Directions:
In the listing below, locate the line that contains "import random" and the line that contains "scene.collection.objects.link(ob)". Restate word for word those two lines and every line between them, and nothing else.
* Start *
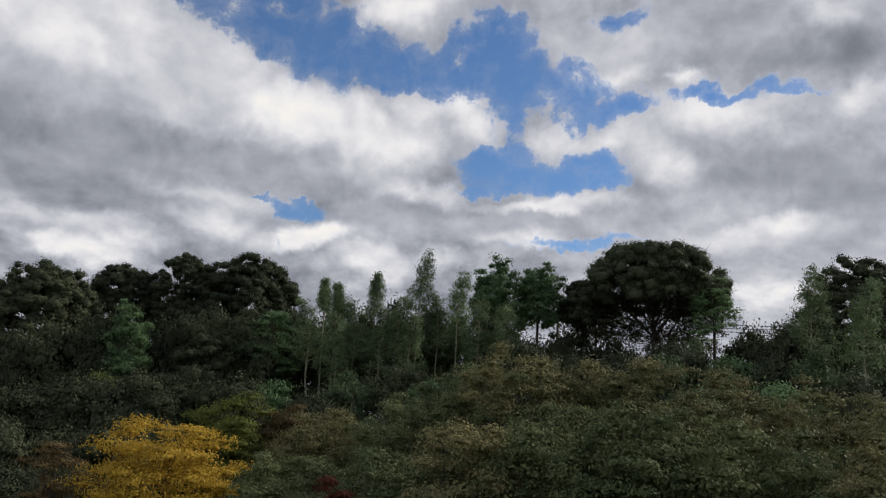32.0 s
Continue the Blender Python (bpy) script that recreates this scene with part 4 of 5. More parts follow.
def block(name, label, a0, a1, top, dist, floors, bays, wall, rail_mat, depth=16.0, turn=0.0, balcony=1.0, fill=0.78, base=TOWN, posts=True, crownwork=True, category="building", side=0, pillar=None, pier=0.22):
    """A slab or tower between two bearings with balconies, windows, roof parapet and roof housing."""
    mid, wide = (a0 + a1) / 2, 2 * dist * math.tan(radians((a1 - a0) / 2))
    tall = high(top, dist) - base
    b = thing(name, label, category, spot(mid, dist, base), -mid + turn)
    boxed("wall", -wide / 2, 0, 0, wide / 2, depth, tall - 0.6, wall, b)
    bm = bmesh.new()
    for x0, y0, x1, y1 in ((-wide / 2 - 0.2, -0.2, wide / 2 + 0.2, 0.2), (-wide / 2 - 0.2, depth - 0.2, wide / 2 + 0.2, depth + 0.2), (-wide / 2 - 0.2, 0.2, -wide / 2 + 0.2, depth - 0.2), (wide / 2 - 0.2, 0.2, wide / 2 + 0.2, depth - 0.2)):
        box(bm, x0, y0, tall - 0.6, x1, y1, tall + 0.4)
    part("parapet", bm, rail_mat, b)
    if crownwork:
        boxed("roof_housing", -wide * 0.12, depth * 0.3, tall - 0.6, wide * 0.16, depth * 0.7, tall + 2.6, rail_mat, b)
    fh, bw = (tall - 3.0) / floors, wide / bays
    pane = box(bmesh.new(), -bw * fill / 2, -0.06, 0, bw * fill / 2, 0.1, fh * 0.7)
    pm = bpy.data.meshes.new("window")
    pane.to_mesh(pm)
    pane.free()
    slab = bmesh.new()
    if balcony:
        box(slab, -wide / 2, -balcony, -0.12, wide / 2, -0.002, 0.12)
        box(slab, -wide / 2, -balcony, 0.12, wide / 2, -balcony + 0.12, fh * 0.36)
    else:
        box(slab, -wide / 2, -0.1, -0.15, wide / 2, -0.002, 0.15)
    sm = bpy.data.meshes.new("balcony")
    slab.to_mesh(sm)
    slab.free()
    for f in range(floors):
        z = 3.0 + f * fh
        link_mesh("balcony" if balcony else "ledge", sm, rail_mat, b).location = (0, 0, z)
        for k in range(bays):
            link_mesh("window", pm, M_GLASS, b).location = (-wide / 2 + bw * (k + 0.5), 0, z + fh * 0.16)
    if side:
        ds = 5
        sp = box(bmesh.new(), -0.06, -depth / ds * 0.28, 0, 0.06, depth / ds * 0.28, fh * 0.5)
        spm = bpy.data.meshes.new("side_window")
        sp.to_mesh(spm)
        sp.free()
        for f in range(floors):
            for k in range(ds):
                link_mesh("window", spm, M_GLASS, b).location = (side * wide / 2, depth * (k + 0.5) / ds, 3.0 + (f + 0.3) * fh)
    if posts:
        post = box(bmesh.new(), -pier, -balcony - 0.1, 0, pier, 0.0, tall - 0.8)
        qm = bpy.data.meshes.new("pillar")
        post.to_mesh(qm)
        post.free()
        for k in range(0, bays + 1, 2 if bays > 12 else 1):
            link_mesh("pillar", qm, pillar or rail_mat, b).location = (-wide / 2 + bw * k, 0, 0)
    return b


block("apartment_tower", "pale beige apartment tower with gridded balconies by the lake", 53.15, 55.8, 1.5, 900, 14, 9, M_BEIGE, M_BEIGE, 30, 8, pillar=M_WHITE, pier=0.55)
block("apartment_building", "red-brown tiled apartment block with open galleries", 56.5, 57.7, 0.12, 820, 6, 5, M_BRICK, M_BRICK, 18, 10, posts=False)
block("stair_tower", "red-brown stair tower beside the apartment block", 57.7, 58.1, 0.34, 818, 7, 1, M_BRICK, M_BRICK, 8, 10, posts=False, crownwork=False)
apartments = block("apartment_block", "long brown apartment block with white pillars and roof beams", 59.0, 64.9, 1.22, 860, 12, 16, M_BROWN, M_TERRA, 18, -6, pillar=M_WHITE, pier=0.7)
block("office_building", "plain brown tiled office building", 58.6, 60.3, 0.2, 640, 6, 3, M_BROWN, M_BROWN, 14, 6, balcony=0, fill=0.2, posts=False)
block("hospital_building", "grey-white building with gridded windows", 60.35, 62.2, 0.2, 655, 6, 6, M_GREY, M_WHITE, 14, -4, balcony=0.6)
block("round_fronted_building", "low teal and white banded building", 63.7, 64.8, -0.66, 600, 3, 3, M_WHITE, M_WHITE, 10, 0, balcony=0.3, fill=0.95, posts=False)
net_block = block("sheeted_building", "building wrapped in black scaffold sheeting", 66.0, 68.3, 1.05, 700, 9, 1, M_DARKNET, M_DARKNET, 30, -8, balcony=0, fill=0.02, posts=False, crownwork=False)
block("sheeted_wing", "lower wing wrapped in black scaffold sheeting", 64.9, 66.0, 0.62, 705, 8, 1, M_DARKNET, M_DARKNET, 24, -8, balcony=0, fill=0.02, posts=False, crownwork=False)
block("brown_wing", "narrow brown facade beside the black sheeting", 68.3, 68.85, 1.02, 704, 9, 2, M_BROWN, M_BROWN, 24, 4, posts=False, crownwork=False)
block("white_office", "white office building behind the sheeted block", 65.3, 68.6, 1.42, 800, 11, 8, M_WHITE, M_WHITE, 20, 0, balcony=0, posts=False)
block("high_rise", "tall light grey apartment high-rise with balconies", 67.4, 69.25, 2.1, 960, 18, 6, M_BEIGE, M_WHITE, 20, -12)
block("high_rise_wing", "higher grey wing of the high-rise", 66.6, 67.5, 2.42, 965, 19, 3, M_GREY, M_WHITE, 20, -12, balcony=0.4)
block("department_store", "broad pale grey-green store with dark window bands", 69.1, 72.3, 0.45, 720, 5, 14, M_WHITE, M_GREY, 40, 0, balcony=0, fill=0.6, posts=False)
block("shopping_annex", "low white annex with a glazed front", 69.3, 71.8, -0.55, 640, 2, 8, M_WHITE, M_WHITE, 20, 0, balcony=0, posts=False, crownwork=False)
block("grey_office", "blue-grey office block with window bands", 71.9, 73.3, 0.72, 900, 8, 5, M_GREY, M_GREY, 20, 0, balcony=0, posts=False)
block("cream_flats", "cream apartment house behind the trees", 73.0, 75.2, 0.55, 760, 7, 7, M_CREAM, M_BEIGE, 16, 0, posts=False)
block("brown_flats", "brown apartment house with pale galleries", 75.45, 77.9, 1.68, 600, 10, 5, M_BROWN, M_TERRA, 14, -14, posts=False, side=-1)

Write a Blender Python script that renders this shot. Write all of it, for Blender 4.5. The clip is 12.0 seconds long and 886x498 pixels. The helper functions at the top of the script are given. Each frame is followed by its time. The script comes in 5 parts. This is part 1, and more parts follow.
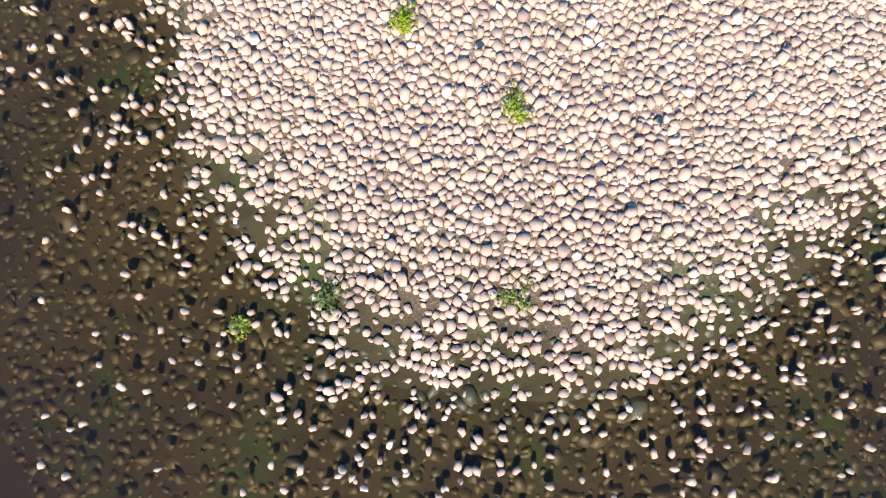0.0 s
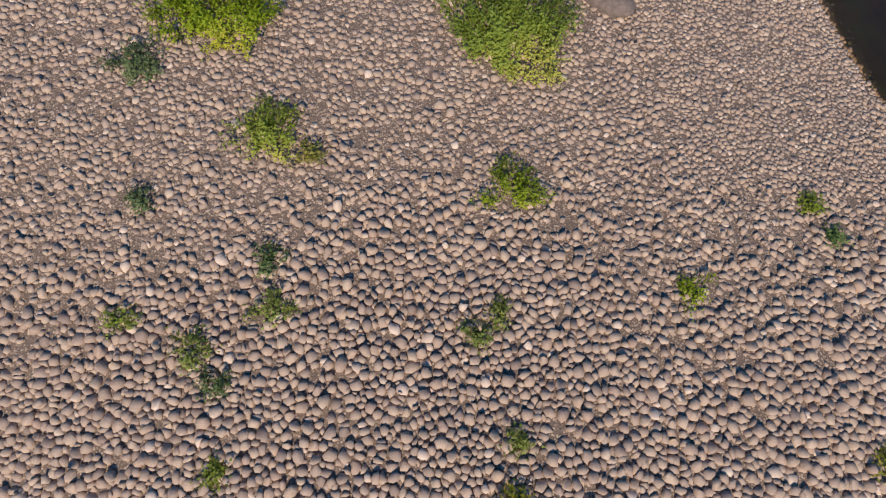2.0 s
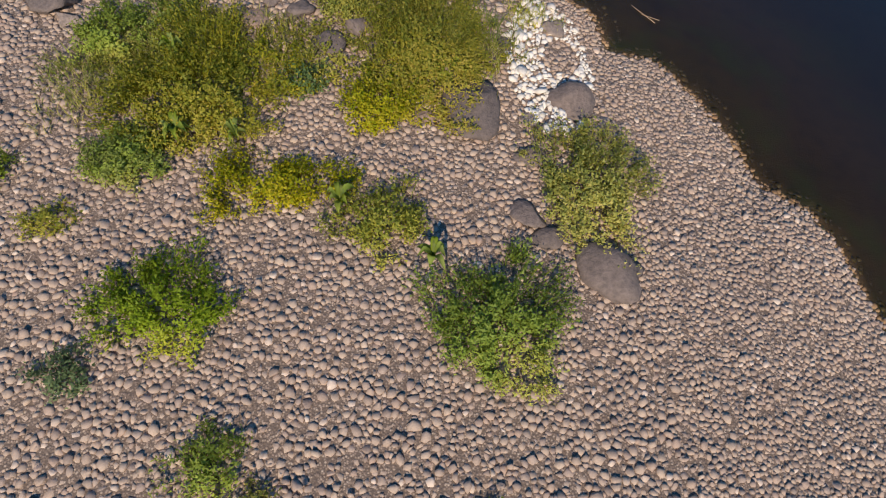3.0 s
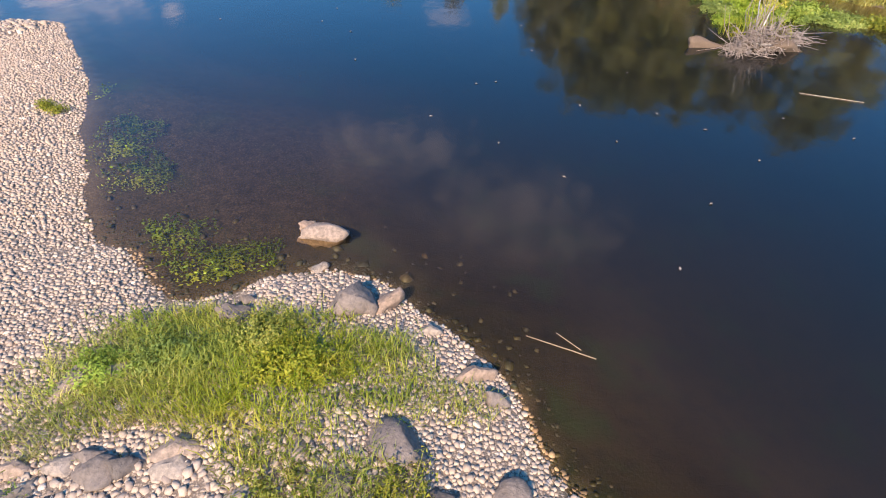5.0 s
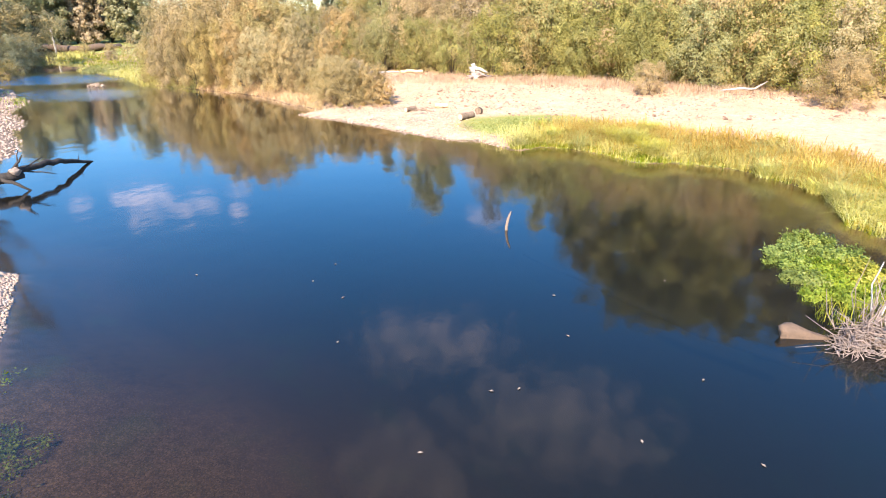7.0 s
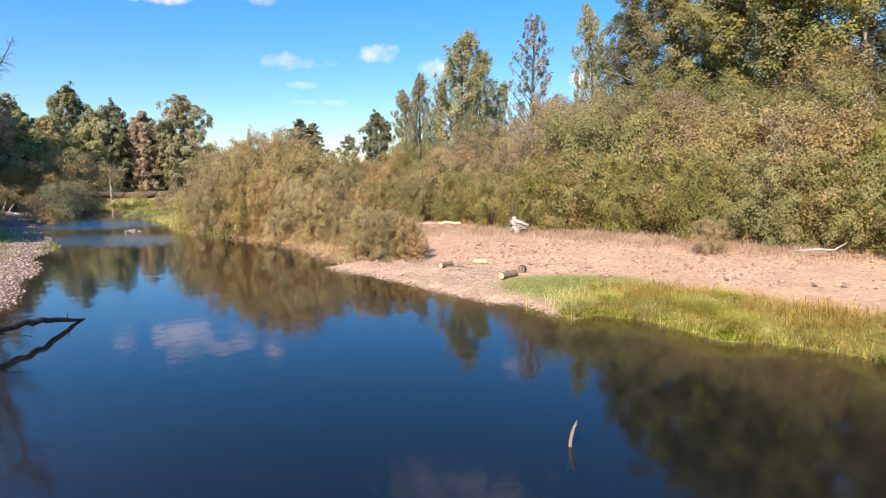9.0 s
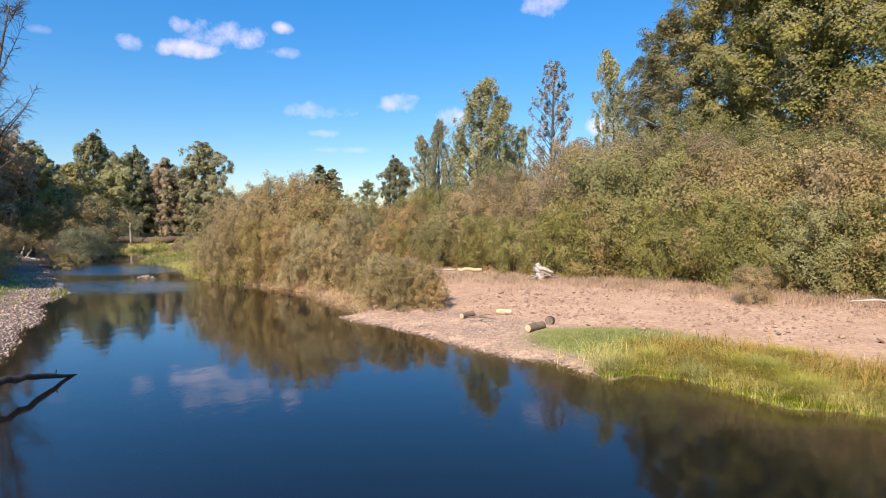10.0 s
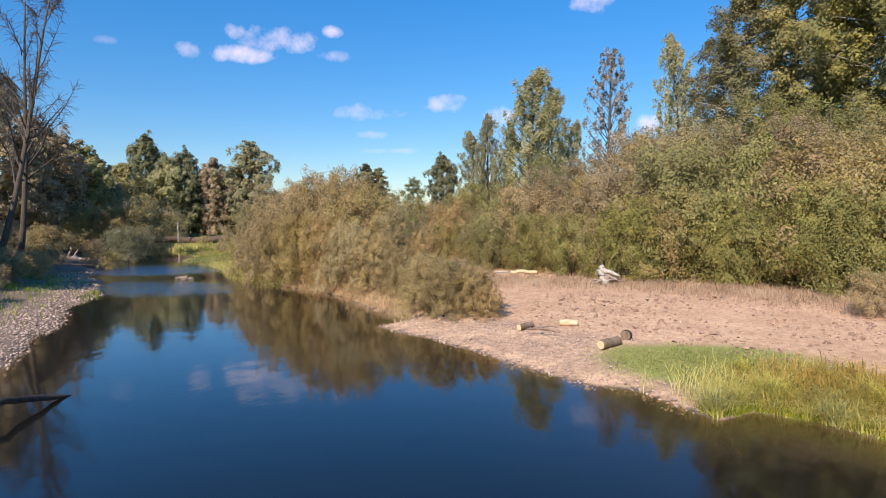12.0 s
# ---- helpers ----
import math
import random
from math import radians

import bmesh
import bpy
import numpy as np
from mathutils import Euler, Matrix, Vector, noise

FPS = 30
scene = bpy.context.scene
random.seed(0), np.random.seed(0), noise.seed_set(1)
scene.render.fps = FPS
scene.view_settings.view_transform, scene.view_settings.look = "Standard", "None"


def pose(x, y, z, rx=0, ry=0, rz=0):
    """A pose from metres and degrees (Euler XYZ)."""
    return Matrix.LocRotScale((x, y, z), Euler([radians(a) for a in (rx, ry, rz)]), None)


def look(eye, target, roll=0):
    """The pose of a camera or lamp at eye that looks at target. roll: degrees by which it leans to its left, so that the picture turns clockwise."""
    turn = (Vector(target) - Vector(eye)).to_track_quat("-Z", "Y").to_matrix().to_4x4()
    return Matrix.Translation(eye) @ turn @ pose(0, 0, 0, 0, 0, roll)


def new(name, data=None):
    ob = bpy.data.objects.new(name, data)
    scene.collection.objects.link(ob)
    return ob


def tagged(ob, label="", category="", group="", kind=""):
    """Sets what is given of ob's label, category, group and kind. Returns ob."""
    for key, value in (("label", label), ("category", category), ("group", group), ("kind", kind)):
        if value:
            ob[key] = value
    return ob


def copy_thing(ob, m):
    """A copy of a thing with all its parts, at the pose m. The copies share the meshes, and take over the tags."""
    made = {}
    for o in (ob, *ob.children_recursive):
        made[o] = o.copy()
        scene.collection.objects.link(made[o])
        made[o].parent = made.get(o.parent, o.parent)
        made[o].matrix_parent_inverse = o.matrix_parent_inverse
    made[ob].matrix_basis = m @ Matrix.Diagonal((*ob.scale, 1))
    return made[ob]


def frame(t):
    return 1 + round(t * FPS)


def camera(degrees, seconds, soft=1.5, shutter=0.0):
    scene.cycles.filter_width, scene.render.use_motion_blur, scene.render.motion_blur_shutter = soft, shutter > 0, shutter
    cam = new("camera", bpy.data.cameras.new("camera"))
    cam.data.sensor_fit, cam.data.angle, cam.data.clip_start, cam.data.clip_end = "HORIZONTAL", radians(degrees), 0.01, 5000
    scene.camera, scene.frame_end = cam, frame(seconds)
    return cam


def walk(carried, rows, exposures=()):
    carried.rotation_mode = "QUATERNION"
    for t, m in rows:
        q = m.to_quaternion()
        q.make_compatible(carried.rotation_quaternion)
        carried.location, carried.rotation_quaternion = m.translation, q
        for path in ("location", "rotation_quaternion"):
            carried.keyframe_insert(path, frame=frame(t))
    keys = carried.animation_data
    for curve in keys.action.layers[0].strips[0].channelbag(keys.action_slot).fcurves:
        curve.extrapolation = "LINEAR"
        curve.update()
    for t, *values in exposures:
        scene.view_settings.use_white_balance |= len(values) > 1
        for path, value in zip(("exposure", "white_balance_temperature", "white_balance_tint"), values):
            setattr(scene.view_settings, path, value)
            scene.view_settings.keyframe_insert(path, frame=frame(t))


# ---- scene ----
cam = camera(74.5, 12.0, soft=1.05)
PATH = [
    (0, (-0.469, -10.54, 4.779), (-0.406, -10.171, 2.815), 9.3),
    (0.5, (-0.533, -9.303, 4.941), (-0.473, -8.909, 2.981), 8.1),
    (1, (-0.659, -8.017, 5.097), (-0.547, -7.59, 3.147), 13.6),
    (1.5, (-0.586, -6.829, 5.111), (-0.481, -6.305, 3.183), 10.3),
    (2, (-0.522, -5.629, 5.141), (-0.422, -5.008, 3.243), 8.6),
    (2.5, (-0.392, -4.515, 5.177), (-0.307, -3.783, 3.318), 6.1),
    (3, (-0.267, -3.443, 5.165), (-0.184, -2.58, 3.363), 5.8),
    (3.5, (-0.171, -2.294, 5.197), (-0.093, -1.317, 3.454), 5.8),
    (3.7, (-0.132, -1.863, 5.163), (-0.061, -0.823, 3.456), 5.4),
    (5.3, (0.693, 0.619, 4.889), (0.484, 2.192, 3.672), -1.2),
    (5.5, (0.705, 1.016, 4.902), (0.483, 2.627, 3.739), -1.1),
    (6, (0.687, 1.985, 4.882), (0.436, 3.682, 3.854), -0.9),
    (6.5, (0.741, 2.912, 4.831), (0.447, 4.681, 3.945), -1.0),
    (7, (0.695, 3.844, 4.82), (0.361, 5.669, 4.072), -1.0),
    (7.5, (0.587, 4.716, 4.798), (0.217, 6.583, 4.184), -0.9),
    (9.5, (-0.269, 8.009, 4.774), (-0.772, 9.936, 4.59), -0.3),
    (10, (-0.528, 8.775, 4.725), (-1.062, 10.698, 4.606), -0.4),
    (10.5, (-0.797, 9.561, 4.691), (-1.365, 11.476, 4.586), -0.5),
    (11, (-1.008, 10.335, 4.653), (-1.614, 12.237, 4.541), -0.6),
    (11.5, (-1.356, 11.116, 4.603), (-2.0, 13.006, 4.488), -0.6),
    (12, (-1.661, 11.911, 4.544), (-2.349, 13.786, 4.426), -0.6),
]
EXPOSURES = [
    (0.0, 1.2, 6500, 10), (0.5, 1.1, 6500, 10), (1.0, 0.8, 6550, 10), (1.5, 0.42, 6700, 12), (2.0, -0.02, 6850, 12), (2.5, -0.14, 6900, 12), (3.0, 0.02, 6850, 11), (3.5, 0.24, 6800, 11),
    (5.3, 1.3, 6750, 12), (6.0, 1.62, 6700, 12), (6.5, 1.72, 6650, 12), (7.7, 1.34, 6600, 14), (9.3, 0.72, 6550, 14), (10.5, 0.54, 6500, 14), (12.0, 0.48, 6450, 14),
]
walk(cam, [(t, look(eye, target, roll)) for t, eye, target, roll in PATH], EXPOSURES)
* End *
Task response:
import random
from math import radians

import bmesh
import bpy
import numpy as np
from mathutils import Euler, Matrix, Vector, noise

FPS = 30
scene = bpy.context.scene
random.seed(0), np.random.seed(0), noise.seed_set(1)
scene.render.fps = FPS
scene.view_settings.view_transform, scene.view_settings.look = "Standard", "None"


def pose(x, y, z, rx=0, ry=0, rz=0):
    """A pose from metres and degrees (Euler XYZ)."""
    return Matrix.LocRotScale((x, y, z), Euler([radians(a) for a in (rx, ry, rz)]), None)


def look(eye, target, roll=0):
    """The pose of a camera or lamp at eye that looks at target. roll: degrees by which it leans to its left, so that the picture turns clockwise."""
    turn = (Vector(target) - Vector(eye)).to_track_quat("-Z", "Y").to_matrix().to_4x4()
    return Matrix.Translation(eye) @ turn @ pose(0, 0, 0, 0, 0, roll)


def new(name, data=None):
    ob = bpy.data.objects.new(name, data)
    scene.collection.objects.link(ob)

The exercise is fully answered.